▶ EXERCISE PROMPT:
Repeat every line of the material, character for character.

▶ GIVEN INFORMATION:
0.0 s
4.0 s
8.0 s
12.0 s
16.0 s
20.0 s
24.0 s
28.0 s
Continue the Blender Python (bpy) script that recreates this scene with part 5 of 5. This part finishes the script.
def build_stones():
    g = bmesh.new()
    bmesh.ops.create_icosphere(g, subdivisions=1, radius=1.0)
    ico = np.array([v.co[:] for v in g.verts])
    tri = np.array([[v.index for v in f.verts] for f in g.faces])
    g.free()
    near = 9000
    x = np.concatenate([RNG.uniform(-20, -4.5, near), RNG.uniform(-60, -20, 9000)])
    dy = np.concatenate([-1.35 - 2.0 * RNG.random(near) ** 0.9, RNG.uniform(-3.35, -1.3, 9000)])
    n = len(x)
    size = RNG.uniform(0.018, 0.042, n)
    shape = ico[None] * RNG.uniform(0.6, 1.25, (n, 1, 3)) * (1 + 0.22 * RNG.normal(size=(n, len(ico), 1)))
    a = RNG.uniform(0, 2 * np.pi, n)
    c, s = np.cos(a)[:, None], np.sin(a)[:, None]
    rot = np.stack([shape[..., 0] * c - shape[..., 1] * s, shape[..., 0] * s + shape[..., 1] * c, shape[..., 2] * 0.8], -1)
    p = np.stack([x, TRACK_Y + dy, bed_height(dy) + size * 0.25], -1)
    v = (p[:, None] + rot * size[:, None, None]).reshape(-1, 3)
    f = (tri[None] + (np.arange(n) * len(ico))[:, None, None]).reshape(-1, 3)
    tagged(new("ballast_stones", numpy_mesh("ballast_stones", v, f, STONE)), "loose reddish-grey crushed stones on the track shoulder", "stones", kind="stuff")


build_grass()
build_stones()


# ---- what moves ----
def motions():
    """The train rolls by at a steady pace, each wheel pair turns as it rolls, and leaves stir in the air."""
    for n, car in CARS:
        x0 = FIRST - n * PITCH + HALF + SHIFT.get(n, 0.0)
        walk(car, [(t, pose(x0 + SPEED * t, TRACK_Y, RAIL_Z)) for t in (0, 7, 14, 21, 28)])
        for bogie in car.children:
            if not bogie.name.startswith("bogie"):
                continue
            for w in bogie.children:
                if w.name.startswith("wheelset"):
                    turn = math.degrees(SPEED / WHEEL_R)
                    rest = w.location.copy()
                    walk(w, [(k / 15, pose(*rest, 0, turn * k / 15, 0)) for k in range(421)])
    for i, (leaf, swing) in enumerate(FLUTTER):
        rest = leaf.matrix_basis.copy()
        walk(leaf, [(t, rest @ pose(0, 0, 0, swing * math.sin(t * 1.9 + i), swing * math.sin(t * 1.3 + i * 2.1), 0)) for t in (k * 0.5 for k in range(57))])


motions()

▶ CORRECT RESULT:
0.0 s
4.0 s
8.0 s
12.0 s
16.0 s
20.0 s
24.0 s
28.0 s
Continue the Blender Python (bpy) script that recreates this scene with part 5 of 5. This part finishes the script.
def build_stones():
    g = bmesh.new()
    bmesh.ops.create_icosphere(g, subdivisions=1, radius=1.0)
    ico = np.array([v.co[:] for v in g.verts])
    tri = np.array([[v.index for v in f.verts] for f in g.faces])
    g.free()
    near = 9000
    x = np.concatenate([RNG.uniform(-20, -4.5, near), RNG.uniform(-60, -20, 9000)])
    dy = np.concatenate([-1.35 - 2.0 * RNG.random(near) ** 0.9, RNG.uniform(-3.35, -1.3, 9000)])
    n = len(x)
    size = RNG.uniform(0.018, 0.042, n)
    shape = ico[None] * RNG.uniform(0.6, 1.25, (n, 1, 3)) * (1 + 0.22 * RNG.normal(size=(n, len(ico), 1)))
    a = RNG.uniform(0, 2 * np.pi, n)
    c, s = np.cos(a)[:, None], np.sin(a)[:, None]
    rot = np.stack([shape[..., 0] * c - shape[..., 1] * s, shape[..., 0] * s + shape[..., 1] * c, shape[..., 2] * 0.8], -1)
    p = np.stack([x, TRACK_Y + dy, bed_height(dy) + size * 0.25], -1)
    v = (p[:, None] + rot * size[:, None, None]).reshape(-1, 3)
    f = (tri[None] + (np.arange(n) * len(ico))[:, None, None]).reshape(-1, 3)
    tagged(new("ballast_stones", numpy_mesh("ballast_stones", v, f, STONE)), "loose reddish-grey crushed stones on the track shoulder", "stones", kind="stuff")


build_grass()
build_stones()


# ---- what moves ----
def motions():
    """The train rolls by at a steady pace, each wheel pair turns as it rolls, and leaves stir in the air."""
    for n, car in CARS:
        x0 = FIRST - n * PITCH + HALF + SHIFT.get(n, 0.0)
        walk(car, [(t, pose(x0 + SPEED * t, TRACK_Y, RAIL_Z)) for t in (0, 7, 14, 21, 28)])
        for bogie in car.children:
            if not bogie.name.startswith("bogie"):
                continue
            for w in bogie.children:
                if w.name.startswith("wheelset"):
                    turn = math.degrees(SPEED / WHEEL_R)
                    rest = w.location.copy()
                    walk(w, [(k / 15, pose(*rest, 0, turn * k / 15, 0)) for k in range(421)])
    for i, (leaf, swing) in enumerate(FLUTTER):
        rest = leaf.matrix_basis.copy()
        walk(leaf, [(t, rest @ pose(0, 0, 0, swing * math.sin(t * 1.9 + i), swing * math.sin(t * 1.3 + i * 2.1), 0)) for t in (k * 0.5 for k in range(57))])


motions()